Fatiga de la compasión
El relato mítico del triunfo y el fracaso ha contaminado nuestra manera de ver a los excluidos; ahora, los juzgamos
Los pobres ya no son lo que eran. Los pobres que veíamos los que no somos pobres estaban en la puerta de las iglesias con la mano tendida. Eran los mendigos galdosianos que formaban parte de la comedia humana. Eran personajes y actuaban como tales. En algunos casos, hasta respondían a un nombre propio. Ocurre que cuando Cáritas hace público su informe sobre la pobreza no podemos dar crédito a las cifras que nos presentan: más de ocho millones de personas en España están en peligro de exclusión o viven en ella de manera persistente desde hace años. Un 18% de la población. Pero no reparamos en ellos porque no responden al estereotipo imaginario del pobre. A nosotros nos gusta que los pobres vistan como tales. Son tan invisibles a nuestros ojos que debiendo haber sido esta la noticia de la semana nos hemos dedicado casi exclusivamente a informar sobre el mamoneo de los pactos. No me sale otra palabra, lo siento: mamoneo. Cuando los 120 expertos que han elaborado el Informe FOESSA nos advierten de que el ascensor social se ha roto en nuestro país, de que el que nace pobre morirá pobre, de que España es un buen lugar para vivir, pero no lo es para procrear, trabajar, ni para que se tenga en cuenta a los desamparados en las decisiones políticas; cuando se reitera que el problema que más preocupa a los trabajadores precarios es la vivienda y que perderla significa sumergirse de lleno en la exclusión; cuando el problema es perder un techo, y sin embargo solo se debate en estos fatigosos días sobre la repartición de sillones, presagias que algún día pagaremos por este olvido vergonzoso.

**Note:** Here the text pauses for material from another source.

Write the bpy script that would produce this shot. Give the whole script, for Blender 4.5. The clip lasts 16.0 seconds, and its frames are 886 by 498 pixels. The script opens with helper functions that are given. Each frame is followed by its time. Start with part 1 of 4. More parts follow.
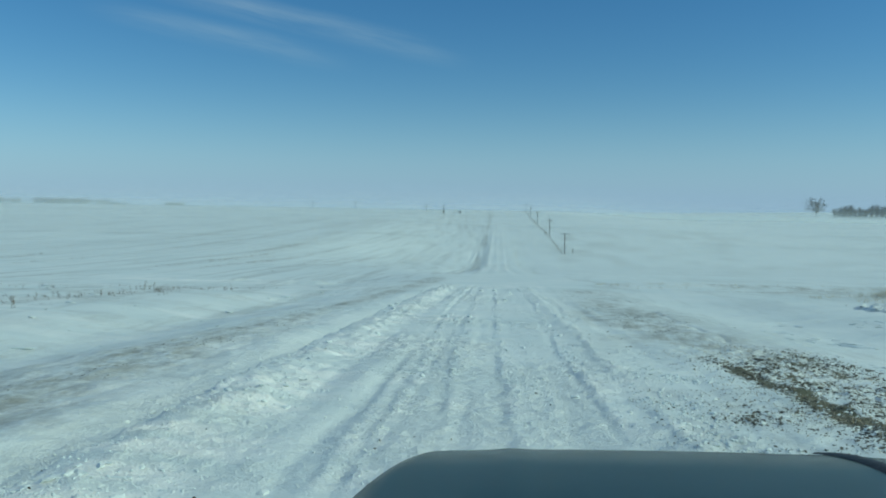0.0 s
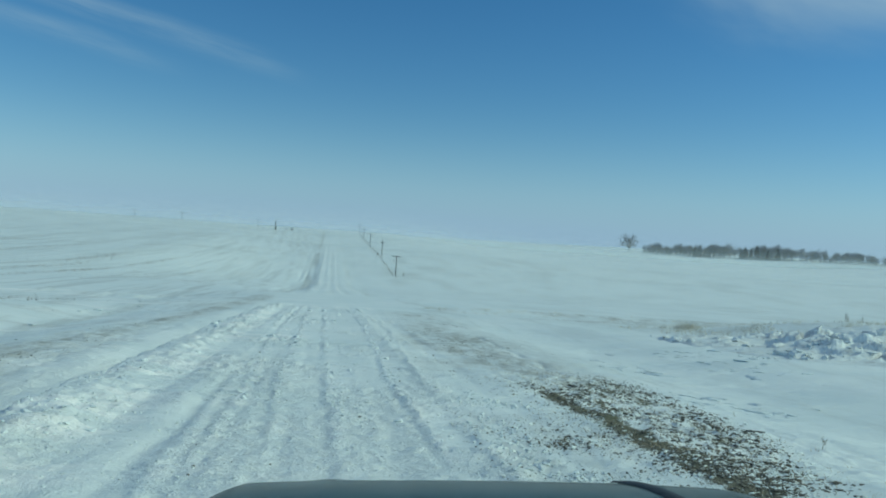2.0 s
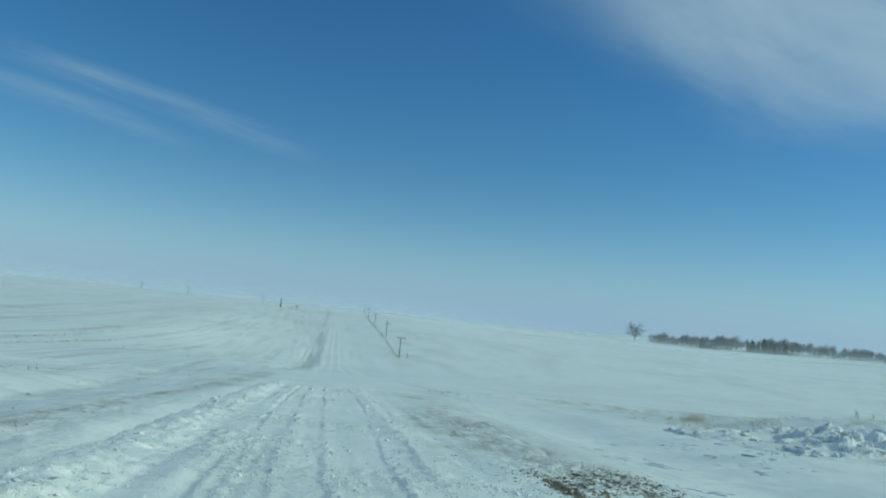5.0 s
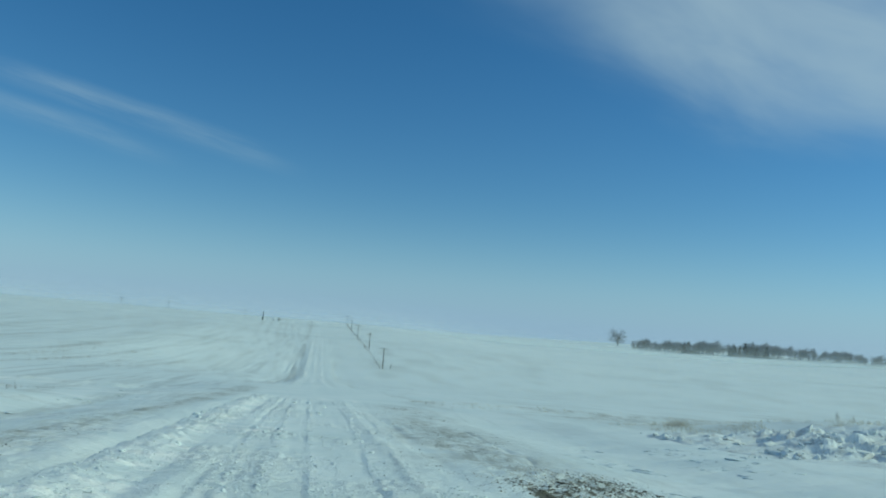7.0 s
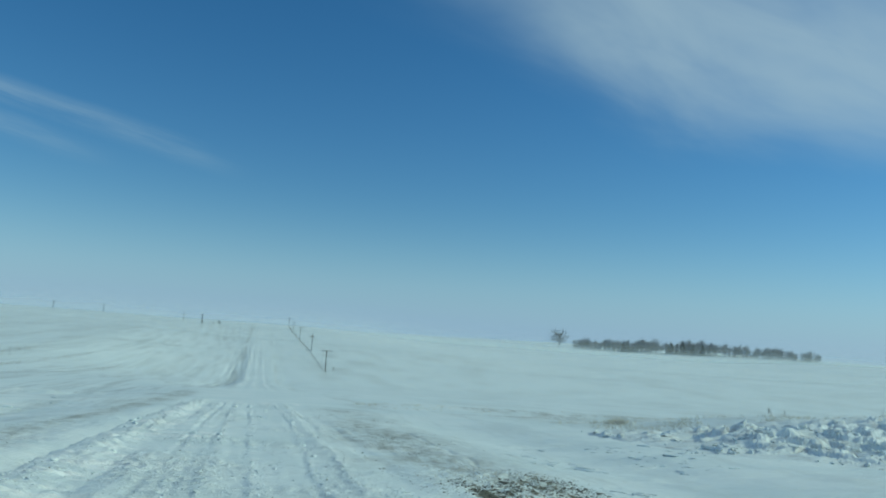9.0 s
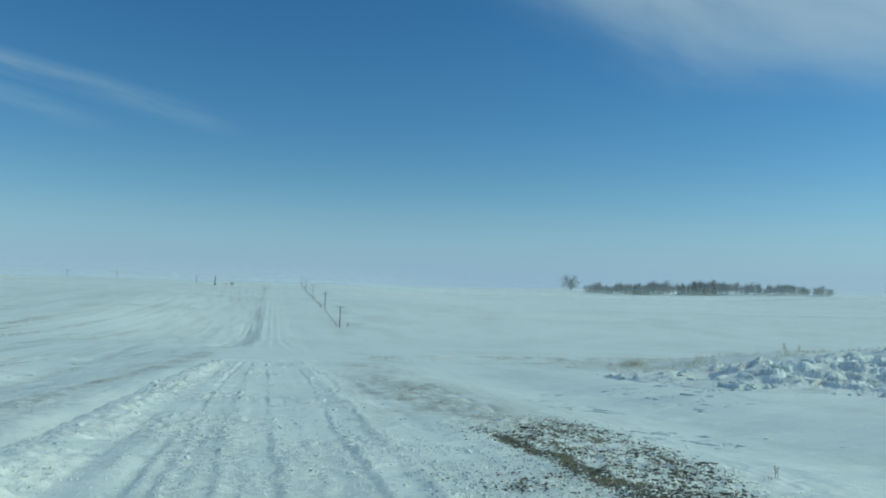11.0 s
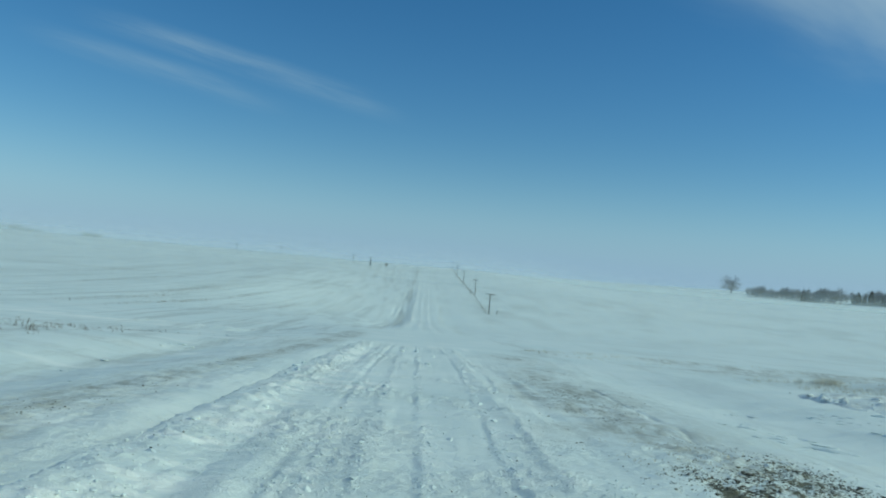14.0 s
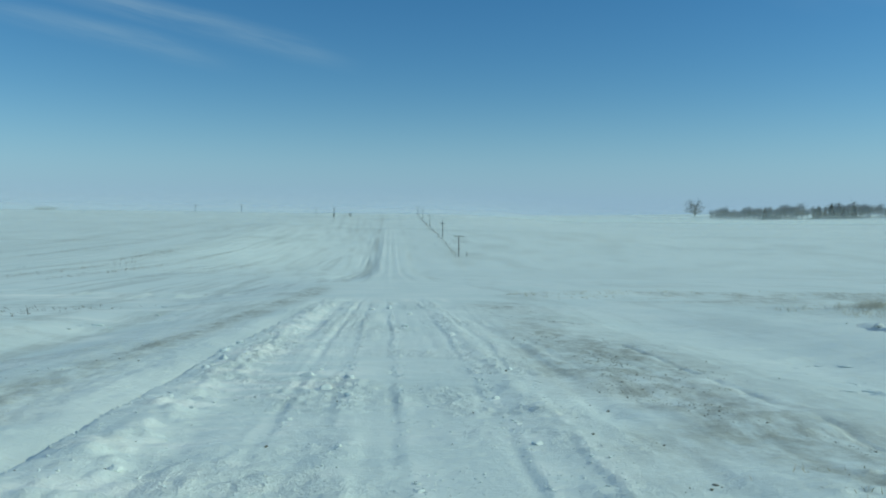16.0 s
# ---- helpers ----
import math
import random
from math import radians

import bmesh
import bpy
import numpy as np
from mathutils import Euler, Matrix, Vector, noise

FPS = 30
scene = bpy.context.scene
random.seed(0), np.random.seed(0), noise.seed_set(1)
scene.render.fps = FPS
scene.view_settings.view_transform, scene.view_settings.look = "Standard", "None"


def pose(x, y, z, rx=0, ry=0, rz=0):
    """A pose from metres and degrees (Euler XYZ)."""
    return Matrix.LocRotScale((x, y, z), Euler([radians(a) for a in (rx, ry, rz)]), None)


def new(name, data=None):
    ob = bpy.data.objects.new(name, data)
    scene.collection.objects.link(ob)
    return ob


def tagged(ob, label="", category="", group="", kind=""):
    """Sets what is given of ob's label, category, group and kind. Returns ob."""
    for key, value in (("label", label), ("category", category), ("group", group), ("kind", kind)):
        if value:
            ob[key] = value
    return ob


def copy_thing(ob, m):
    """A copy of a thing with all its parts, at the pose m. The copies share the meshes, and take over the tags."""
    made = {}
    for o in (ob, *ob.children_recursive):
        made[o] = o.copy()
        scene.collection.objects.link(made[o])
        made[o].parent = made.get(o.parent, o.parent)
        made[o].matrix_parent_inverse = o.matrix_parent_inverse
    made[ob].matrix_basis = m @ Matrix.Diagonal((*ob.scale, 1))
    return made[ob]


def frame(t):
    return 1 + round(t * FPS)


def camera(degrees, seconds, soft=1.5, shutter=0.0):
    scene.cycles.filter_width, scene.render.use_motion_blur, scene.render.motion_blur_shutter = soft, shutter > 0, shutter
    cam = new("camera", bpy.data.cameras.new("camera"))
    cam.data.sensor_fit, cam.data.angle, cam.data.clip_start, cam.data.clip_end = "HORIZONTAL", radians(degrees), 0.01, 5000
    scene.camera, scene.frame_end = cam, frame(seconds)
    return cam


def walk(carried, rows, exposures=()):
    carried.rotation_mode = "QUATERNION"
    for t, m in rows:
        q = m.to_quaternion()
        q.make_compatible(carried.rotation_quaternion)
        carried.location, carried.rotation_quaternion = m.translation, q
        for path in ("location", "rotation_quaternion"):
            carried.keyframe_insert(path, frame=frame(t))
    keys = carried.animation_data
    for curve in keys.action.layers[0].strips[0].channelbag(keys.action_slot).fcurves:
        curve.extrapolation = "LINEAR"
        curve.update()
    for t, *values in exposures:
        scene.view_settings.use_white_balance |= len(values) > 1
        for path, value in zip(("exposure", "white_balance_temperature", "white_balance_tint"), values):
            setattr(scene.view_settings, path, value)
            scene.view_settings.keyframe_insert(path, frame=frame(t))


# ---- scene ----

Contaba en la radio Guillermo Fernández, coordinador del informe sobre exclusión, que cada mañana, cuando sale de su casa en el barrio popular de Manoteras (Madrid), distingue a esos vecinos que perdieron su trabajo hace tiempo, los observa bastante deteriorados. Salen a la calle temprano, como si fueran a un trabajo, andan buscando algo, recuperar vínculos, establecer nuevas relaciones. Él sabe que son pobres. Los reconoce. Y entonces entiende su desgana a la hora de ir a votar. Están cabreados. Se sienten excluidos de la agenda política. Su indignación puede en algún momento encontrar un desahogo reivindicativo o convertirse en esa ira de la que se sirven los líderes tramposos. Luego están los pobres que trabajan, aquellos que se descabalgaron del mileurismo y llevan a casa 500 o 600 euros al mes. No pueden tener proyectos vitales. ¿Qué le supone a un ser humano no poder hacer planes, ni imaginar una perspectiva mejor para sus hijos? El discurso dominante, ese relato mítico del triunfo y el fracaso ha contaminado nuestra manera de ver a los excluidos; ahora, los juzgamos: en alguna medida se les considera responsables de su fracaso, y más aún si no votan aquello que deberían. Se merecen su futuro de mierda.
Una parte de la sociedad, aquella que cree tener anticuerpos contra la enfermedad de la pobreza porque han nacido en el privilegio, se olvida de los pobres. Hay también un cansancio, una fatiga de la compasión. Tal vez por eso el debate se centra en el tira y afloja de lo territorial, que encubre lo urgente. Pero ellos están ahí, salen cada mañana de casa, esperan un milagro, trabajan por una miseria, temen perder el techo. Y de momento no han perturbado nuestro bienestar. No nos han castigado por tan humillante olvido.